I like the university vibe at IEEE. Everyone is either a student or a professor. Besides, the IET would deem me unqualified.
Do they make you go home?
iET - lets you phone home. If you hold it the right way.
The water closet doesn't get enough development. I'm sure they could clean themselves and have some sort of spray to get rid of the smell. Just pour scent into a scent reservoir and cleaning solution into another reservoir.
Re: The water closet doesn't get enough development
Funny we should be talking about the IEEE and smart toilets...
If you think the loo isn't sufficiently complicated or open-to-malicious-hacking, install a japanese toilet.
"unique sound of your farts"
THAT'S why they always know it's me! I never knew!
The lights at work are controlled through some sort of building control system instead of being wired directly to the bulbs, and they're pushbuttons instead of switches. This is because we're an insanely modern computer technology company!
You've got to hold them sometimes for up to a minute for them to change state.
Why? Because being Oracle, we bought a cheap-ass system that can't poll that many devices that often, so it takes a long time for it to go "oh you want the lights on, yeah?"
Plus there was the instant lights-out at 5pm. "Oh it's not supposed to do that, it's got a motion sensor"
"A motion sensor that can see me in my cube?"
So the lights go out, you get up to turn them on, and you get *almost* to the switch before it finally notices the sensor, and they go on. Nice work, guys!
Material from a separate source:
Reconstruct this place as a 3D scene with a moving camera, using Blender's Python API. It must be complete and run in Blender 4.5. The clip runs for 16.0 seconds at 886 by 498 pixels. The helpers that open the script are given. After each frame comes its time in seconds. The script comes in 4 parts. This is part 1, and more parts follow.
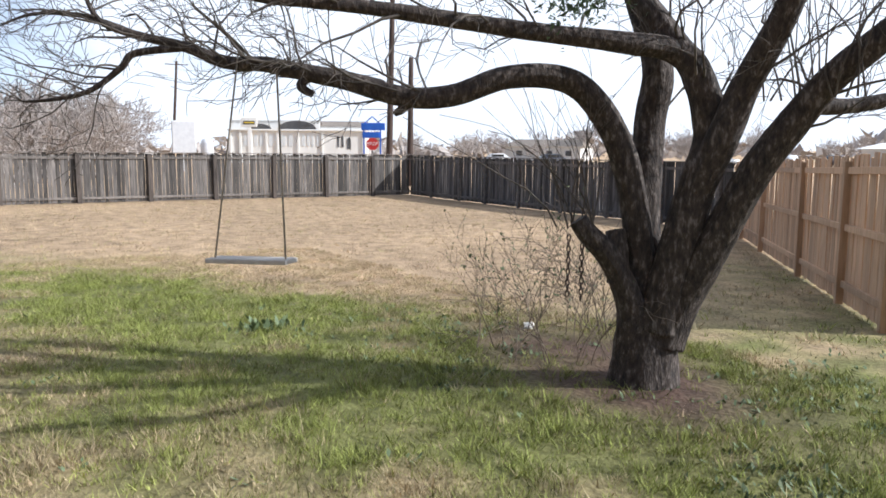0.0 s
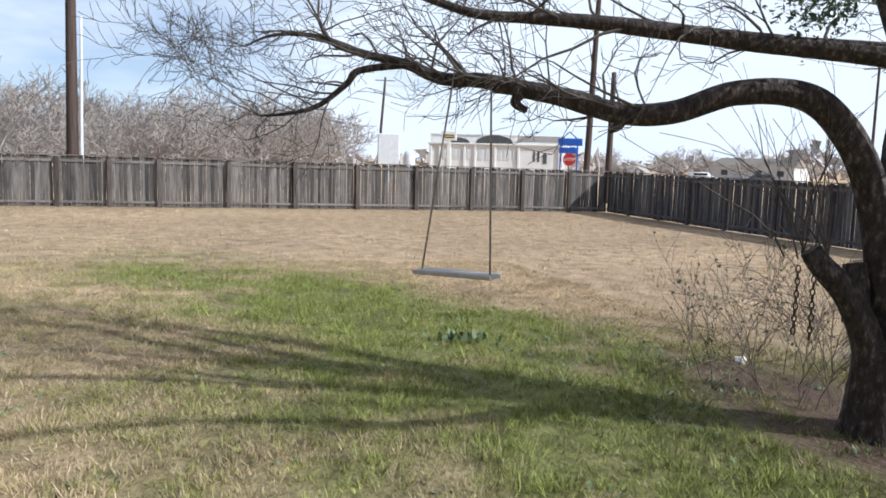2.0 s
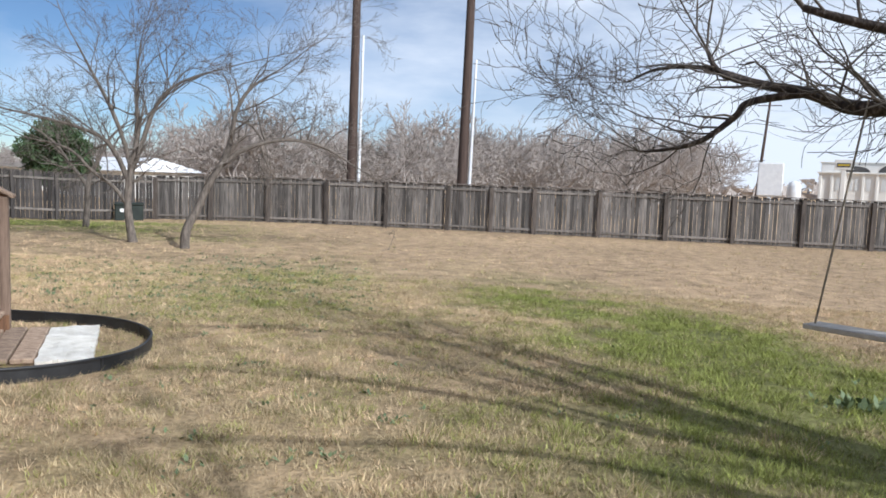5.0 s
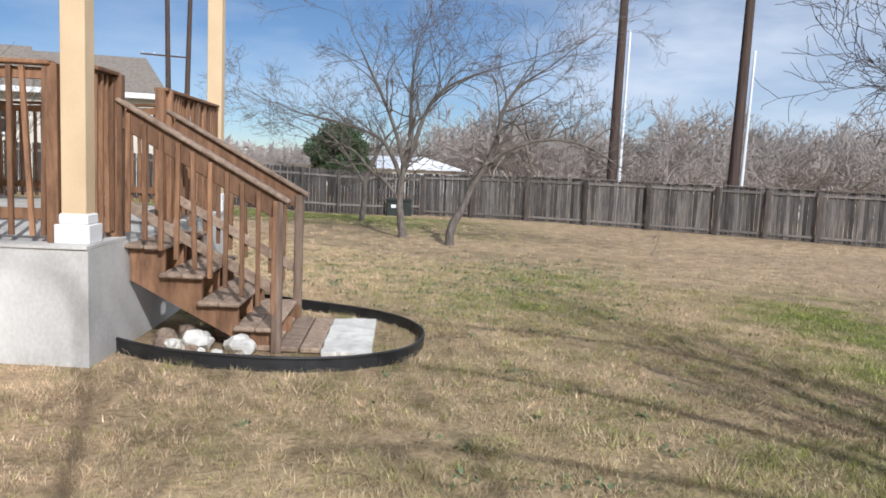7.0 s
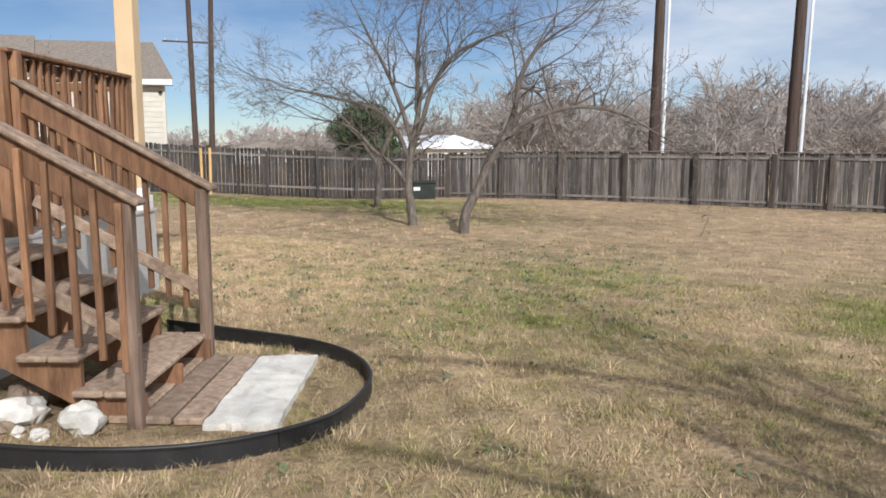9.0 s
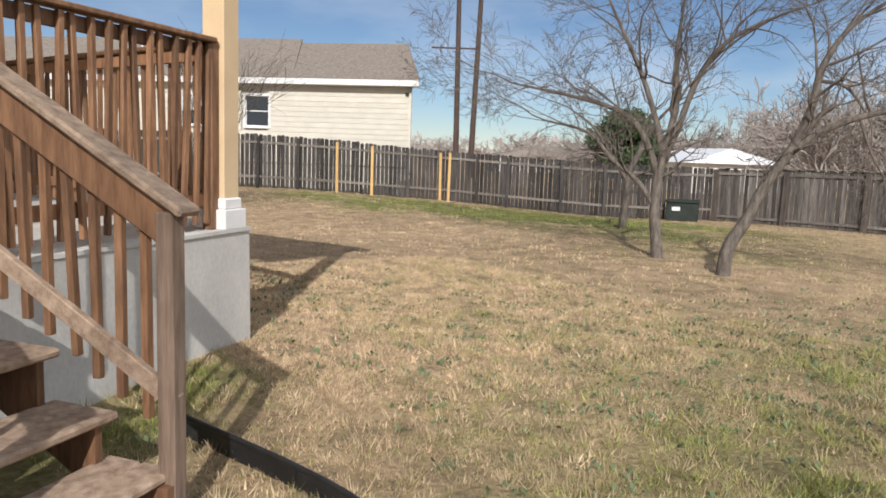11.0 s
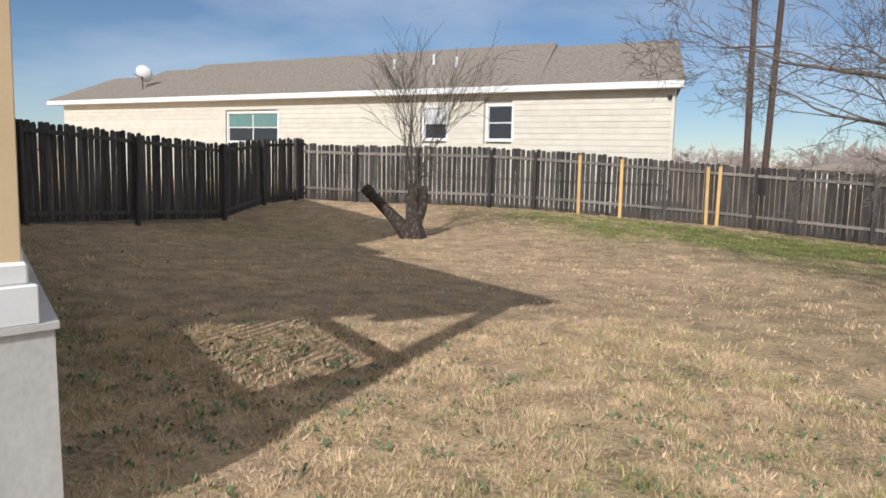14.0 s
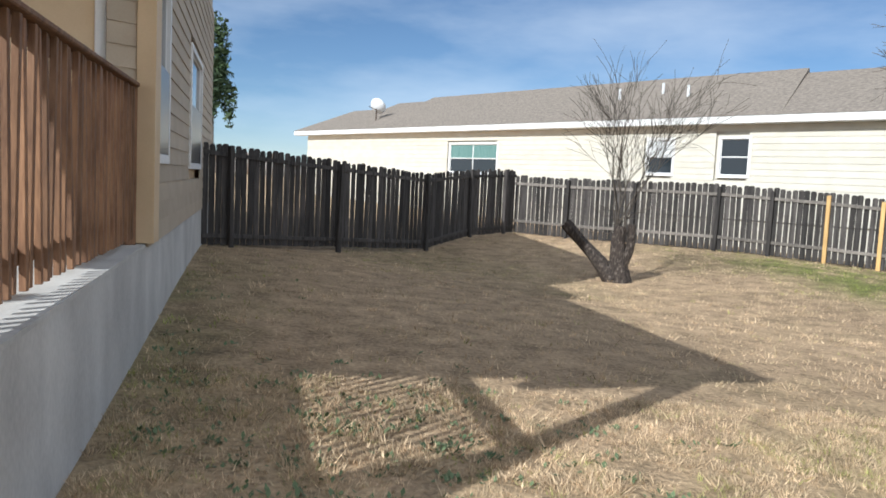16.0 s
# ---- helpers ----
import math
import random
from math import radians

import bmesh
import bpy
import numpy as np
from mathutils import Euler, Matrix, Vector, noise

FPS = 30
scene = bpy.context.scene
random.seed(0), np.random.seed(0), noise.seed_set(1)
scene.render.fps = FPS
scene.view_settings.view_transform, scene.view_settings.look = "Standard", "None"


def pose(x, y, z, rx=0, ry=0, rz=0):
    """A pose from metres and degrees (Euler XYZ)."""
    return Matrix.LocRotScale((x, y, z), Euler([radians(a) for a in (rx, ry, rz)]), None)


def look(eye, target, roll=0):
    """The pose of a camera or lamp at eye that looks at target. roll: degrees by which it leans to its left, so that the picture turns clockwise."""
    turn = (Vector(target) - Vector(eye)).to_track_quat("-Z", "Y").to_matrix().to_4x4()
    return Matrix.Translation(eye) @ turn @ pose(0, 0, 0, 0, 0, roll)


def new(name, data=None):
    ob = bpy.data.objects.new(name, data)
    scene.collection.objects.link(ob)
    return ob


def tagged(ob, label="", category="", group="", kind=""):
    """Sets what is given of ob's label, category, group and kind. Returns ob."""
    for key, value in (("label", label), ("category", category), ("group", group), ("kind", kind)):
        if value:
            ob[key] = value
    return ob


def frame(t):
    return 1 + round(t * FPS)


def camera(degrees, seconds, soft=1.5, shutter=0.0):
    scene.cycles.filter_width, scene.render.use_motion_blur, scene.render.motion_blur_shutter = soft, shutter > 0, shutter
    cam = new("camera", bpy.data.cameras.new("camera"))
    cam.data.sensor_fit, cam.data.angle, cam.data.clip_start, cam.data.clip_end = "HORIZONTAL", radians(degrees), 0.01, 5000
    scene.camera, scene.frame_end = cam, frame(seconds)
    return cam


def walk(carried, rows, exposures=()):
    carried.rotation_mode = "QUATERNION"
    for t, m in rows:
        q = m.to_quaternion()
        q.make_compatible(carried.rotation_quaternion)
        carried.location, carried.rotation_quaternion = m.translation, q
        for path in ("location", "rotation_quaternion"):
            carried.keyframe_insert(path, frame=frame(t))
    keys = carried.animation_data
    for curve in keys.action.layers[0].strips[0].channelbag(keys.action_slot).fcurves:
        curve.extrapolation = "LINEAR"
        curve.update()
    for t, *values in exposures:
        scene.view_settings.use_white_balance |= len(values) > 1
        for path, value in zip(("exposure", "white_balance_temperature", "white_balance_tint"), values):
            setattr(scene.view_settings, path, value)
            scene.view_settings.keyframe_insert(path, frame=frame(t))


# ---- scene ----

Auto-flushing urinals: Awesome. Auto-flushing toilets: The worst.
From the era of motion sensors, we have motion sensors attached to flushing mechanisms. It's nice not having to touch a dirty handle, though arguably a no-water urinal would be more environmentally conscious. It's funny, though, that the no-water urinals are out of service a lot more often than the conventional urinals.
But automatically flushing toilets are horrible. I squat forwards so I can reach my hand underneath, and the next thing I know, there's a bit of mist and my toilet seat cover is gone. Fortunately, I've been doing Yoga, or else I would have to sit back down on the now-exposed and undoubtedly contaminated toilet seat.
Nice to see "Spud" from "Trainspotting"
has got himself a real job.
The refurbished block had them in the loos.
Ah, the internet of things...
People often get it wrong. They think things will be wired to make their lives easier and provide nifty new functions. No. The point of internet of things is to get more salespoints. Your coffee machine will tell you there's a sale on Gevalia Jamaica Blue, your car will offer to buy and download the Justin Timberlake song you just heard on the radio, and your toilet will inform you that haemorrhoid ointment is just £4.99 this week.
The future's so bright, I gotta wear shades.